Zur Vergasung der Menschen rückte nicht das gesamte Kommando aus. Sie fand gewöhnlich nachts statt. Aus unserem Kommando wurden etwa 20 Häftlinge ausgesucht, die dabei halfen. Die Vergasung selbst führten nämlich grundsätzlich die SS-Männer durch. Sie lief folgendermaßen ab: Die Menschen wurden mit Lastwagen zu den Baracken gebracht. Wir zur Unterstützung Eingeteilten halfen den Kranken, abzusteigen und sich in der Baracke auszuziehen. Alle Antransportierten zogen sich nämlich in den Baracken aus. Die Baracken und der Raum zwischen den Baracken und der Kammer waren von SS-Männern mit Hunden umstellt. Die Menschen liefen nackt von den Baracken zur Kammer. Die an der Eingangstür postierten SS-Leute trieben sie mit Knüppeln an. Wenn die Kammer voll war, schlossen die SS-Männer die Tür, und Mengele wies seinen Adjutanten, Rottenführer Scheinmetz, an, mit der Vergasung zu beginnen. Er drückte sich so aus: „Scheinmetz, mach das fertig“. Dann holte Scheinmetz aus dem Rot-Kreuz-Wagen, der jedem Häftlingstransport folgte, die zur Vergasung vorgesehene Büchse Gas, einen Hammer und ein spezielles Messer, setzte eine Maske auf, öffnete mit Hilfe von Hammer und Messer die Büchse und schüttete den Inhalt durch die Öffnung in die Kammer. Dann verschloss er die Öffnung und brachte Büchse, Hammer, Messer und Maske zum Auto zurück. Unter den Deutschen wurde das Auto „Sanker“ genannt. Ich habe selbst viele Male gehört, wie Mengele den Adjutanten fragte: „Ist der Sanker da?“ Waren diese Tätigkeiten abgeschlossen, fuhren Mengele und sein Adjutant mit dem Sanitätsauto weg, und wir wurden in den Block gebracht.
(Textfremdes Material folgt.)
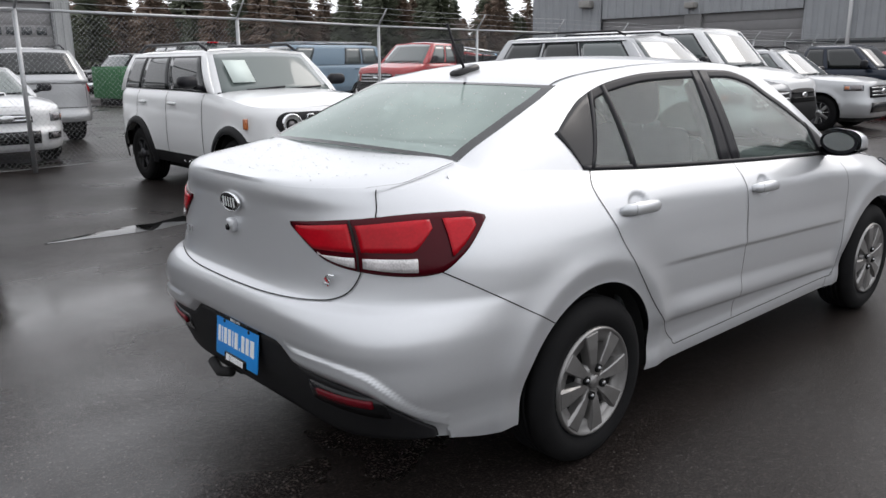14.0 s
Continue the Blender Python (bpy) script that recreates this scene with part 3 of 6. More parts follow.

Ich weiß nicht, wie es am Anfang war, aber später blieben nach Abschluss einer solchen nächtlichen Vergasungsaktion SS-Posten beim Bunker und insbesondere bei den Baracken. Blieb der Bunker bis zum Morgen unbewacht, kam es nämlich vor, dass die Kisten mit den Goldzähnen, die mit den übrigen Sachen der Vergasten in den Baracken aufbewahrt wurden, gestohlen wurden. Die Leichen der Vergasten lagen bis zum Morgen im Bunker, bis ein Kommando kam und sie verbrannte. Die Verbrennung lief immer so ab, wie ich sie für den ersten Tag meiner Arbeit beim Bunker II beschrieben habe. Das Eigentum der Vergasten blieb in den Baracken und wurde am nächsten Tag durch ein spezielles Kommando eingesammelt, das die Sachen sortierte und in die Effektenkammer in Auschwitz brachte. Die Asche holten wir meist erst etwa 48 Stunden nach der Verbrennung aus den Gruben. Darin befanden sich Knochenreste, man sah Schädel, Kniegelenke und Röhrenknochen. Mit Schaufeln häuften wir die Asche am Rand der Grube auf, dann kamen Autos, die sie zur Soła brachten. Wir wurden auch für die Entladung der Asche am Fluss eingesetzt, selbstverständlich unter der Kontrolle von SS-Männern. Wir mussten die Fläche zwischen Auto und Wasser mit Planen abdecken, damit keine Aschereste auf die Erde fielen. Die SS-Männer befahlen uns, die Asche so ins Wasser zu schütten, dass sie mit der Strömung weggeschwemmt wurde und sich nicht auf dem Grund absetzte. Nach dem Entladen des Wagens schüttelten wir die Asche also von den Planen ins Wasser und säuberten die gesamte Abladestelle gründlich mit Besen.

Nachdem die Kammern geöffnet worden waren, fanden wir die Leichen meist in liegender Position vor. Wenn viele Menschen hineingedrängt worden waren, lagen sie aufeinander oder aneinandergelehnt, manchmal sogar stehend und mit hängendem Rumpf. Oft sah ich weißen Schaum, der sich auf den Lippen der Vergasten gebildet hatte.